Lets look at what the two major "camps" are. On one hand, we have scholars like Straus and Stets, Straus and Gelles, and Steinmetz, who opened this debate in the 80s, using surveys like the National Family Violence Surveys to suggest that - as Steinmetz put it in 1977 - that men and women were "identical" in rates of IPV, and that the violence of women might even "exceed" that of men. Steinmetz was roundly criticised in academia for this, with people like Pleck and McNeely stating that Steinmetz's use of data was selective and incorrect. But in 1990, Straus and Stets did a second round of NVS surveys and reported a finding that "women assault their partners at about the same rate as men." Note, though, that Strauss and Stets found in the same study that women are more likely to get seriously injured by IPV, and are less likely to use violence that is "severe" than men.

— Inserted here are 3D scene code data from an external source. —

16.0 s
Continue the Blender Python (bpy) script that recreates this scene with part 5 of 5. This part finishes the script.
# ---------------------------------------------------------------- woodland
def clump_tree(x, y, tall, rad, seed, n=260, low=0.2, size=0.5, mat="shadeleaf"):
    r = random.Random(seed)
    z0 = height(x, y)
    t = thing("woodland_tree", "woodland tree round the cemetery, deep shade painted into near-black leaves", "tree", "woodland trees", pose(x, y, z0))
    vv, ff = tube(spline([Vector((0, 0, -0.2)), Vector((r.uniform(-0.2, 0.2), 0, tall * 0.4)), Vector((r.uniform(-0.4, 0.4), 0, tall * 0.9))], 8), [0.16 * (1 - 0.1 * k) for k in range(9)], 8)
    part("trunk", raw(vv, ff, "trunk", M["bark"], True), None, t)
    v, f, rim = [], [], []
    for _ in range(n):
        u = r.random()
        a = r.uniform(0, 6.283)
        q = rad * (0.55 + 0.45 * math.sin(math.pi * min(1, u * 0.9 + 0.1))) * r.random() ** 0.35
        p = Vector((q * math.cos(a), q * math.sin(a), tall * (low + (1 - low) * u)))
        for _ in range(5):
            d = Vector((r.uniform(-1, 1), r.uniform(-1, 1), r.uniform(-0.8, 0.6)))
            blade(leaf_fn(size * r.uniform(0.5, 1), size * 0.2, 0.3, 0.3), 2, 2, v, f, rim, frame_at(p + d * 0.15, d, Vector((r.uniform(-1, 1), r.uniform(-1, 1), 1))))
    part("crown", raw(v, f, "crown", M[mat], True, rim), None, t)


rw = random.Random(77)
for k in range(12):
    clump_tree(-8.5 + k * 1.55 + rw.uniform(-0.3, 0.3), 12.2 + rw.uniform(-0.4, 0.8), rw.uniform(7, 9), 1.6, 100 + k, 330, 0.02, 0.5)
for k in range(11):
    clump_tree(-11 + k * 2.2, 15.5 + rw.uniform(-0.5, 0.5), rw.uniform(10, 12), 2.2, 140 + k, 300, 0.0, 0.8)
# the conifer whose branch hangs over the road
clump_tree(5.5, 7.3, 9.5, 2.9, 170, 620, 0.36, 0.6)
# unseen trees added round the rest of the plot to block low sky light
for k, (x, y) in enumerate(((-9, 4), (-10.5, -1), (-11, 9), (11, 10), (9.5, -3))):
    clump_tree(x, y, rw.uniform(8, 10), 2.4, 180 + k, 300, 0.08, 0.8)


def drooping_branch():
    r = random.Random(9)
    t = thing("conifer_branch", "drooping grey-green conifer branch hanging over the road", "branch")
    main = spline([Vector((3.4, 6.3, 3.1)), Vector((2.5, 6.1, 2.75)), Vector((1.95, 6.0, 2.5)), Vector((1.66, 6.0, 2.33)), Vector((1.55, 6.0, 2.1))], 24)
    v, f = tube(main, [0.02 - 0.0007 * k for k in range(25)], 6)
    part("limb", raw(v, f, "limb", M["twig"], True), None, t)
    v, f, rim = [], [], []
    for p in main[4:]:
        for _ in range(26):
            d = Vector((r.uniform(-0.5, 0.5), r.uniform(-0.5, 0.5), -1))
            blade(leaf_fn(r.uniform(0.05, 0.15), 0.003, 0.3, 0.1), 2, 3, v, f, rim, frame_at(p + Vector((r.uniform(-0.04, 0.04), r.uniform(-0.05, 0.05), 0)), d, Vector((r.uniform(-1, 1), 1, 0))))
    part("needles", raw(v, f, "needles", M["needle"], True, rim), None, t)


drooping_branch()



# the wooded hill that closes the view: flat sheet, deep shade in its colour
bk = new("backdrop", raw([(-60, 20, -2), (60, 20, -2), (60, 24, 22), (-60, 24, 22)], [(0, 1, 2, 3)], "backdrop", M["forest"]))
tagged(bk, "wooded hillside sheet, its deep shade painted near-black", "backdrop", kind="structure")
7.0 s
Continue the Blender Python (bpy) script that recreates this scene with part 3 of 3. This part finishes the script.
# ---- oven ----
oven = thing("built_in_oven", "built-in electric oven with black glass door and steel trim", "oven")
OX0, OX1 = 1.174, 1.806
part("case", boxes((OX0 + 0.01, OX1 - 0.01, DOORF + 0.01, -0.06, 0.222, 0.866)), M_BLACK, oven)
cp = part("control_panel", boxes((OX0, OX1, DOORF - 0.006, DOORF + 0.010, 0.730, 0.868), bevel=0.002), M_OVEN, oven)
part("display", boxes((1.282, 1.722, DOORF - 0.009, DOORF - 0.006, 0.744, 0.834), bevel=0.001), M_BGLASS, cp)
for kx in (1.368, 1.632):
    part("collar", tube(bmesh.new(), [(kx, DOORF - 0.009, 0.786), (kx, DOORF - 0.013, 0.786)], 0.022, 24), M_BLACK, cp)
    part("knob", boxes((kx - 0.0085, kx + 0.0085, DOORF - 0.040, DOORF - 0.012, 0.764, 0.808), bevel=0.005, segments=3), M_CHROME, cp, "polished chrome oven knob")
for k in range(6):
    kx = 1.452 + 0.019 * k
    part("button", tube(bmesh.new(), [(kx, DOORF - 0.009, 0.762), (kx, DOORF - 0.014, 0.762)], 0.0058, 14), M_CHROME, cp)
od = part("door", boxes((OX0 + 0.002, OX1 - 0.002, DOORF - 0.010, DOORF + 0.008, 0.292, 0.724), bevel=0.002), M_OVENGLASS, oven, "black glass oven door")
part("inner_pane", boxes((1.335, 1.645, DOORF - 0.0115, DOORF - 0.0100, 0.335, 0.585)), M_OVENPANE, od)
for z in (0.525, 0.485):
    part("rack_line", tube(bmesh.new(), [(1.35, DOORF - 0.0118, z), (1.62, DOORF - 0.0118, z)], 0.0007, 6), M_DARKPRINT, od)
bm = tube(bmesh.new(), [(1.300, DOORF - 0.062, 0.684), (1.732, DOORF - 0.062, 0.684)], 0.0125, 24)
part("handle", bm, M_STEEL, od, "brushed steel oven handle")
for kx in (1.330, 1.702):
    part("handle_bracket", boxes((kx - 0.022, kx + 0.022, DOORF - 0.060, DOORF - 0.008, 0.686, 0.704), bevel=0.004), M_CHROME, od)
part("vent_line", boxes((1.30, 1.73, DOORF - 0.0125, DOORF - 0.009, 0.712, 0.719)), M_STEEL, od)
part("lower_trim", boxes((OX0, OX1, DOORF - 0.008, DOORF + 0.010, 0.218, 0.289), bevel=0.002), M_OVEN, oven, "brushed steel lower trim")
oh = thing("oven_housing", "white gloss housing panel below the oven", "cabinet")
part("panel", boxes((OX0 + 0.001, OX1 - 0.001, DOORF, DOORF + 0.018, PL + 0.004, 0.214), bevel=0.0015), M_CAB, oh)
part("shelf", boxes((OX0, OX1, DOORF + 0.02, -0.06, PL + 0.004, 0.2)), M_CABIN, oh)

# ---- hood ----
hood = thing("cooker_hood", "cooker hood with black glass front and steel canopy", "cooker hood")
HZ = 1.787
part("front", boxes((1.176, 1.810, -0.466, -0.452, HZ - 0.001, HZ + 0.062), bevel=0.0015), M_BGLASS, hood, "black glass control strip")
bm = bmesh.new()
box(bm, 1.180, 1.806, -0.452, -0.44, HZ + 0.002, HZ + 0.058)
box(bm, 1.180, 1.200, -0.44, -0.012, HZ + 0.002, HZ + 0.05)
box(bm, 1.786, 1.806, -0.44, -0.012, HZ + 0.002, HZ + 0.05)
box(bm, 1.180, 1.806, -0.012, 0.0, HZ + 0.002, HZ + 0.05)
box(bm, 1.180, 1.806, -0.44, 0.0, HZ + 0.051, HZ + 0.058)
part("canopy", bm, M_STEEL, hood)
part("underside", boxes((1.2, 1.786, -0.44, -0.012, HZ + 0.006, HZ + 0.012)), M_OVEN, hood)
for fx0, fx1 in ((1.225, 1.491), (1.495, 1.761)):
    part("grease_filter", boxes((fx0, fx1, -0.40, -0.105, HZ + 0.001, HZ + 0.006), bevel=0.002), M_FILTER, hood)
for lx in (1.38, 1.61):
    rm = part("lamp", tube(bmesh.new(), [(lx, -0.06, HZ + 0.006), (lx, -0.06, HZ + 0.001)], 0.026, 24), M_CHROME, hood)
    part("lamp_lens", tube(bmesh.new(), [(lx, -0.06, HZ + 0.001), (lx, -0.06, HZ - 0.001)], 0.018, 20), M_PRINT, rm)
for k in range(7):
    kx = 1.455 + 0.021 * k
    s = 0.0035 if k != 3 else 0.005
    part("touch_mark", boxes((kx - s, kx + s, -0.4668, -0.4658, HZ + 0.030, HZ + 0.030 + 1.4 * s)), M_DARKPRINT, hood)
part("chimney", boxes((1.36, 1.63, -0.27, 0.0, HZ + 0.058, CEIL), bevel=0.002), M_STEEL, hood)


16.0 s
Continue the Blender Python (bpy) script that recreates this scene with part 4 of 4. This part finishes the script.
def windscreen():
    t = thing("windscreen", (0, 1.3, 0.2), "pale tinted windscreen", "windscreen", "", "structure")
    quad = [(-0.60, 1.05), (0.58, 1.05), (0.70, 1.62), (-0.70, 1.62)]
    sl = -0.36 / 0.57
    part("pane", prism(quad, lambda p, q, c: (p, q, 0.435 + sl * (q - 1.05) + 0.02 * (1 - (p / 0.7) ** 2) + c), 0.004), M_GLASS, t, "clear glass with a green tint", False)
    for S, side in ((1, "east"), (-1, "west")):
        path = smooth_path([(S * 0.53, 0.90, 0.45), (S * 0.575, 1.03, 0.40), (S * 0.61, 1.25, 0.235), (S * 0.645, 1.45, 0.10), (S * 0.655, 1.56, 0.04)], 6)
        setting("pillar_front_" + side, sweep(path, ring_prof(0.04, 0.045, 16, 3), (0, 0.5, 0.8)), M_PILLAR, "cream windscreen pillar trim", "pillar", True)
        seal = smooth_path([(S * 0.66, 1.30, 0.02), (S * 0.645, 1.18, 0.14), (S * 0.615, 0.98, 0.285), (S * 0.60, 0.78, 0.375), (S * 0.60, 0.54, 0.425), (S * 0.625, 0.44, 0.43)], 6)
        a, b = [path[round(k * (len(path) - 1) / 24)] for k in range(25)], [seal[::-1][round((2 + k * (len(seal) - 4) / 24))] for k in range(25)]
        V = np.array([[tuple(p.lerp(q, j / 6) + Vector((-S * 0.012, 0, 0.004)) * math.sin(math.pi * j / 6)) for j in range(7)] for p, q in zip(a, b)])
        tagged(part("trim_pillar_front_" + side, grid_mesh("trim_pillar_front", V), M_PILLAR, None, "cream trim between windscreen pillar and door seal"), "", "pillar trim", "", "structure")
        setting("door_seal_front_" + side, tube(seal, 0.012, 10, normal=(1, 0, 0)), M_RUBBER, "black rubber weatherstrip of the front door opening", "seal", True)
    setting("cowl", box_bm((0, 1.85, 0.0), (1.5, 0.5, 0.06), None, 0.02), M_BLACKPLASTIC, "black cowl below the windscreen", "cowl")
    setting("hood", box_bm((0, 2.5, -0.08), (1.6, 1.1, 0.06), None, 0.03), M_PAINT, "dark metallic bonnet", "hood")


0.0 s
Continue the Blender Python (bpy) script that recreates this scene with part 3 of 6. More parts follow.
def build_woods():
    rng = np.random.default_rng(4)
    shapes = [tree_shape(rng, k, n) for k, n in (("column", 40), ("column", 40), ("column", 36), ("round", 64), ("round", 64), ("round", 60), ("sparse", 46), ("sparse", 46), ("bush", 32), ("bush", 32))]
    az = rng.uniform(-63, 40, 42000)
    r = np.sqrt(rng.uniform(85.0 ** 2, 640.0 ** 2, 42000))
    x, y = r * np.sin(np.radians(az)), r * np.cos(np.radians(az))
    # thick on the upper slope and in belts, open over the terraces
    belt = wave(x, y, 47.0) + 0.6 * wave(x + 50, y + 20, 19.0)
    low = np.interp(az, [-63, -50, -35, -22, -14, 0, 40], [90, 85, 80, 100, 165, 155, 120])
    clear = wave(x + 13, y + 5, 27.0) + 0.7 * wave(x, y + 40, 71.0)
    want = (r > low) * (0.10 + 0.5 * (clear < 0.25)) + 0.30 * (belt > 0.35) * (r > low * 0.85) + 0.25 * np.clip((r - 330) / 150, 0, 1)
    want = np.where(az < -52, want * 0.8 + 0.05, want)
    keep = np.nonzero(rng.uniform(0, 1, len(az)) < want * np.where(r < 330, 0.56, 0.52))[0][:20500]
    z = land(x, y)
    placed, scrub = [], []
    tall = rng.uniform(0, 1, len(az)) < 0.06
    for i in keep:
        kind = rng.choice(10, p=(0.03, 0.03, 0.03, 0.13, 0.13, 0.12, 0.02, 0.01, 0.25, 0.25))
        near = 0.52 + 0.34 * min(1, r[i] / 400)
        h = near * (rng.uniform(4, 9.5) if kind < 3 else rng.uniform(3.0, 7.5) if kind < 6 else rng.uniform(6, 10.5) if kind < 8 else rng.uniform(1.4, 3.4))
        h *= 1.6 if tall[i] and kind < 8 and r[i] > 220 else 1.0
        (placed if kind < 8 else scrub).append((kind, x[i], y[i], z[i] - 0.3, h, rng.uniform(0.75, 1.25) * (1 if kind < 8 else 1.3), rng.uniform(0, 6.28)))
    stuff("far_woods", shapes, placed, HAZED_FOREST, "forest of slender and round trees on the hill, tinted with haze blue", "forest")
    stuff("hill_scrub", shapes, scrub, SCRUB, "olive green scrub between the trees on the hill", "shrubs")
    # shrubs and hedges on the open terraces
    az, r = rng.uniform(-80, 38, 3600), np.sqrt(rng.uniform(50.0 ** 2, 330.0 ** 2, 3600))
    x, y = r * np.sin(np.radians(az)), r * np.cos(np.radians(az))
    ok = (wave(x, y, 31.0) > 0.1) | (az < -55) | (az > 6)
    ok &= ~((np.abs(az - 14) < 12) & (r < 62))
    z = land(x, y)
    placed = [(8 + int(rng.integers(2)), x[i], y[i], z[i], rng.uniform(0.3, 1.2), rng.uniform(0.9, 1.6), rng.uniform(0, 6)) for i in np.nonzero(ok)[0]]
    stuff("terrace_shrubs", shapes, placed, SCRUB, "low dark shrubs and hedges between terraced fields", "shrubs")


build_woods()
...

From there, the focus shifted - I think reasonably - to look at exactly what Strauss and Stets are counting, and how. It has shifted, in other words, to the methodology that scholars like Strauss and Steinmetz were using to suggest the existence of parity in IPV. The central issue here is the Conflict Tactics Scale (CTS) - a methodology that Straus and Gelles developed in the 70s for their IPV research. The scale is designed to measure the use of various "conflict tactics" in a relationship, by asking questions about how conflict and anger situations were handled by both partners over the 12 months preceding the moment where the subject takes the survey.

Straus et al depend on the CTS (which has been repeatedly updated/modified over the years) to show that men and women are equally likely to perpetrate IPV. But the CTS itself has been roundly criticized by other scholars. People like Mahoney, Dobash and Dobash, Straton,, Sanders, Currie,, Melton and Belknap, Kimmell,, and Saunders have all pointed out major issues with the CTS methodology. Some of their major/most important criticisms include:

  • That the CTS does not count sexual assault as IPV
  • That it only counts incidents of IPV in the last year, and only those involving the survey takers current partner (ie, it does not count violence by a former partner)
  • That the CTS just "counts" incidents of IPV without looking at its meaning or context, so that "two slaps are counted the same as two knife attacks." Michael Kimmel makes the problem with this pretty clear: "If she pushes him back after being severely beaten, it would be scored one 'conflict tactic' for each. And if she punches him to get him to stop beating their children, or pushes him away after he has sexually assaulted her, it would count as one for her, none for him"

    So the more recent round of studies that show symmetry in IPV have been attacked by a wide range of people. Michael Kimmel, for example, has reviewed the methodology used in the studies that Fiebert and Archer used to support their view of IPV as symmetrical, and found that Fiebert's bibliography, in particular, was "far more of an ideological polemic than a serious scholarly undertaking." People like Kimmel, Saunders, and Melton and Belknap have pointed out that Straus and Fiebert's conclusions do not jive at all with a second data source, the US Crime Victimization studies, which show massive gender asymmetry in rates (ranging from 3:1 to 5:1) of IPV. Other scholars like Hamberger and Swan have shown that if you look at IPV qualitatively instead of quantitatively, far more men use IPV to "dominate and control their partners" than women, while women are far more likely to be using it defensively. Dobash and Dobash, and Hester found the same thing in 2004 and 2009, respectively. People like Currie, meanwhile, have shown that men are empirically less likely to be honest about IPV when given a CTS questionnaire - that they "upgrade" women's violent behavior while downgrading their own, while women tend to "downgrade" the significance of men's violence. The take-away there being that the CTS is itself not reliable.